Anyone who thinks about this for a minute knows: if you want maximum light on a countertop , you place the light directly overhead, or 24 inches off the wall. But that’s not how it’s been taught for the past 3 decades. Two of the most popular texts for kitchen designers have illustrations showing can lights placed 48 to 56 inches off the wall, usually in the walkway between wall cabinets and the island.
For my current ProRemodeler article, “Recessed Lighting Reconsidered” I turned my client’s home into a lighting lab, testing two different size cans, 4 and 5 inches, with 4 types of lamps for each.
How much does the light level fall off as you move the can lights away from the task? Depends on the lamp used. Using the popular Par30 LED flood at 24 inches out, I was able to generate 42.8 foot candles (fc) on the task. Move that light just a foot further to 36 inches out, light level drops to 27. Stand a cook at the countertop, and he/she shadows the light, cutting delivered footcandles to 1.4. Placements further from the counter drop the light level to barely useable levels.

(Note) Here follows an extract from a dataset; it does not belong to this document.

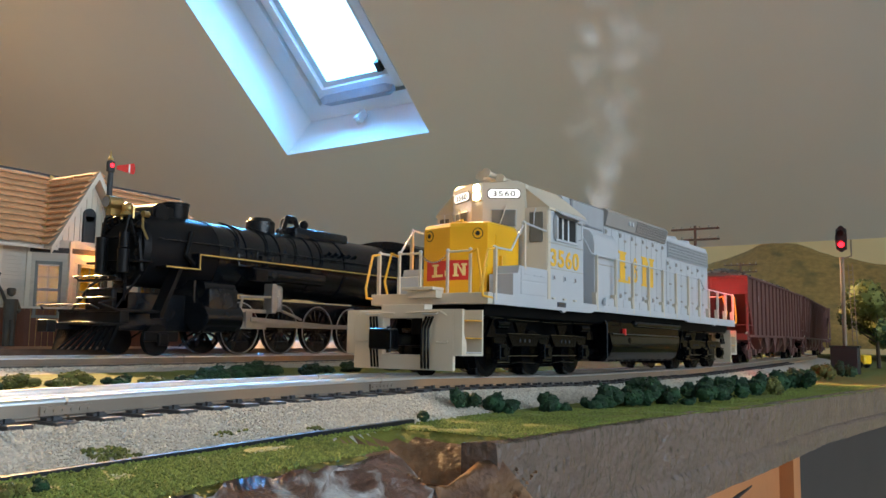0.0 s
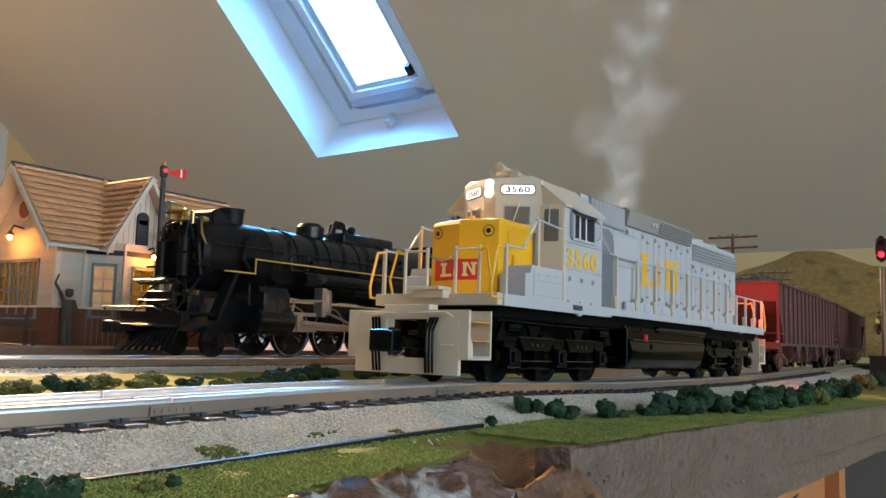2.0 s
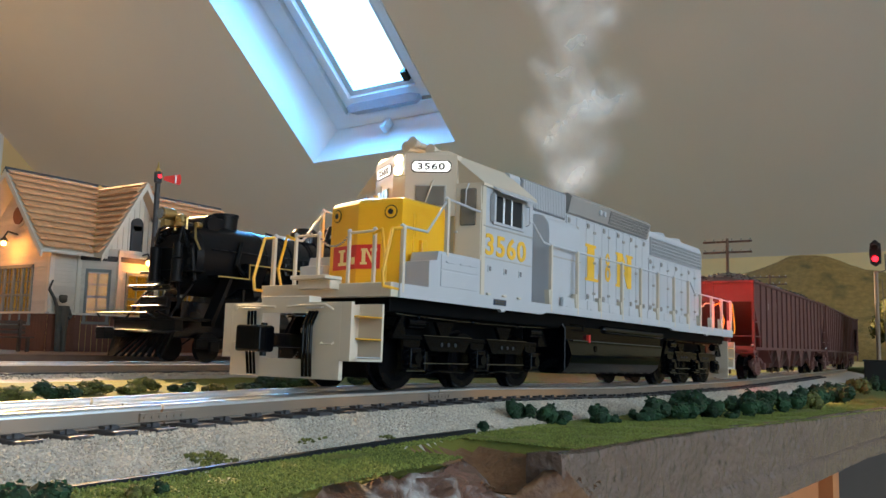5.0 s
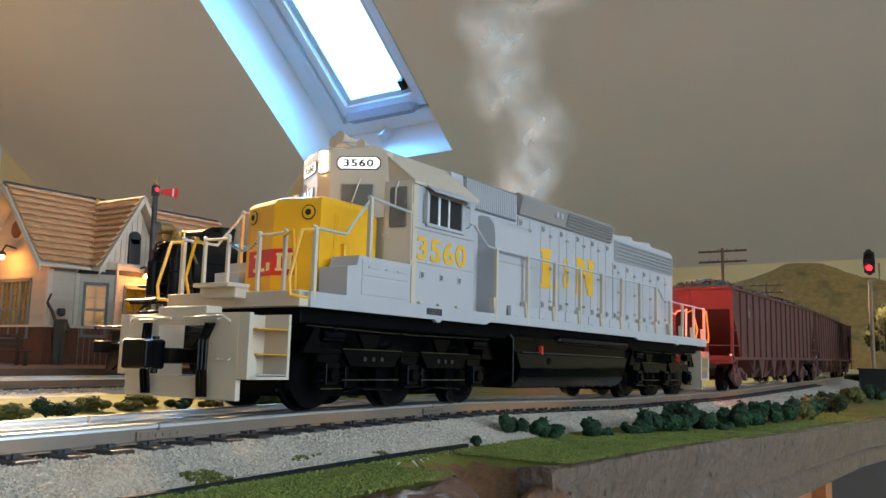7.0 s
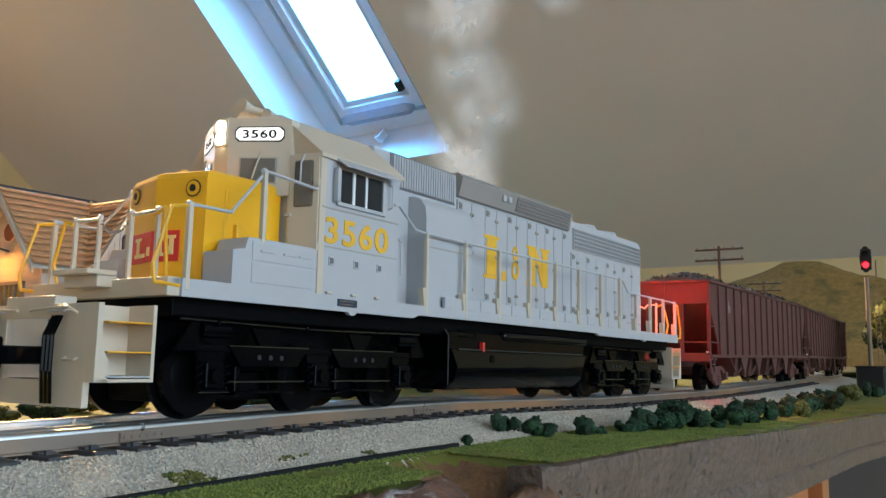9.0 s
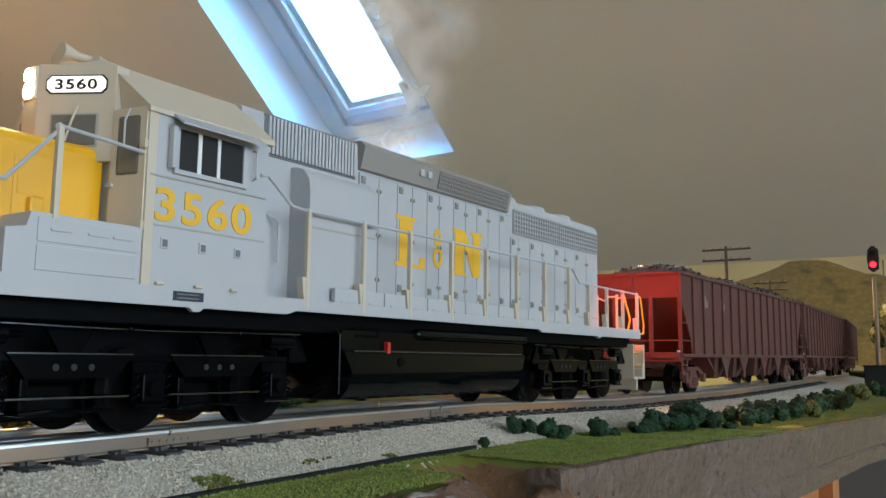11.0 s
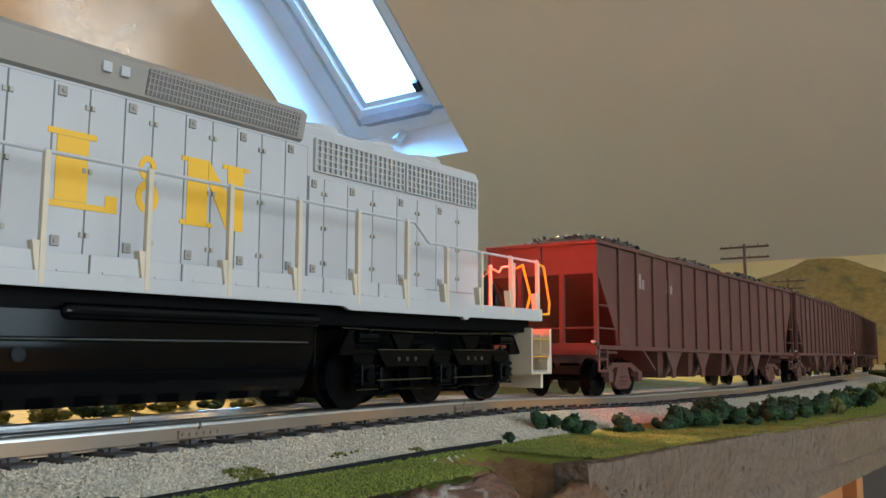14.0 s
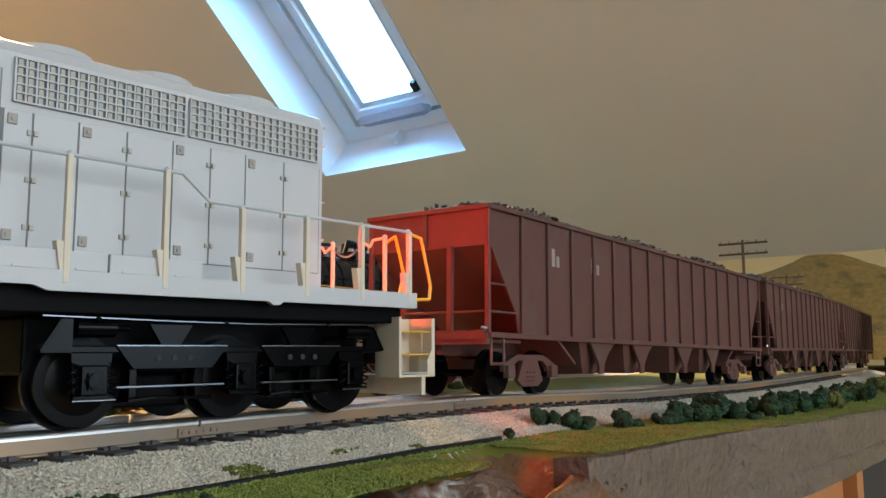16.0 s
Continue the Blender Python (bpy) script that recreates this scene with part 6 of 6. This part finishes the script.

NKBA and IES recommended minimum light levels for work surfaces are 50 foot candles, a value I was only able to achieve with more focused beams, like narrow floods and spots. Perhaps the lighting experts who place the cans so they are little more than ambient light are counting on the undercabinet lights doing the heavy lifting. Good luck with that. See my sidebar in the article titled “Undercabinet Lights Won’t Save You”.
My takeaway from the experiment was that you can’t manage what you don’t measure, so every kitchen designer should at the very least put a light meter app on their Smartphone and start checking what the light levels are on the work surfaces of every kitchen they do. Otherwise, you’re just guessing!